À la lumière de la note du CRS, les écueils sont nombreux. S'agissant de la «Commerce Clause», bien que les auteurs soulignent que «plusieurs cours d'appel fédérales ont conclu que la fourniture de services de santé génésique est une activité commerciale que le Congrès peut largement réglementer en vertu de la clause sur le commerce», ils nuancent en rappelant que cela peut ne pas être suffisant, «particulièrement lorsque l'objet de la réglementation est non économique et relève historiquement du pouvoir de police de l'État».
Ainsi, il convient de rappeler que lors de l'affaire Gonzales v. Carhart de 2007, les juges Scalia et Thomas s'étaient interrogés sur la constitutionnalité d'une loi interdisant une certaine procédure abortive votée en vertu de cette clause.

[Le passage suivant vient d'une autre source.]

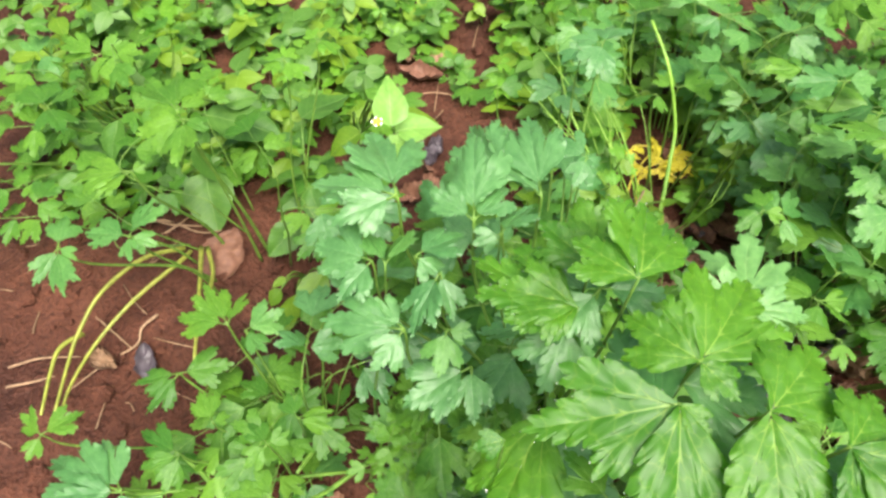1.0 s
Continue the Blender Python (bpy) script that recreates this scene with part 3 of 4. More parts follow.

L'autorité du Congrès apparaît comme encore plus fragile s'agissant du 14e amendement. Dans Dobbs, la Cour a affirmé que ni la clause de procédure régulière ni la clause d'égale protection inscrites dans cet amendement ne consacrent un droit à l'interruption volontaire de grossesse.
Par conséquent, le CRS souligne que «même si le Congrès n'était pas d'accord avec les déterminations constitutionnelles de la Cour, la section 5 ne permet pas au Congrès de “définir ses propres pouvoirs en modifiant la signification du 14e amendement” par le biais d'une loi». Des critiques à lire à l'aune de l'actuelle composition de la Cour suprême, forte d'une majorité favorable à un gouvernement fédéral limité…
Une évolution du texte?
Est-ce que les remontrances d'Elizabeth Warren suffiront à faire évoluer cette proposition de loi? Personne ne le sait. Cependant, l'ex-professeure de droit à Harvard a judicieusement souligné que ce texte ne codifie pas Roe v. Wade: il codifie essentiellement Casey, reprenant avec une étonnante méticulosité les éléments qui ont pourtant conduit récemment à son renversement par la Cour suprême. Si l'on fait abstraction du délicat sujet de sa constitutionnalité, ce texte devrait être revu, surtout s'il prétend porter l'ambition d'inscrire Roe v. Wade dans la loi fédérale.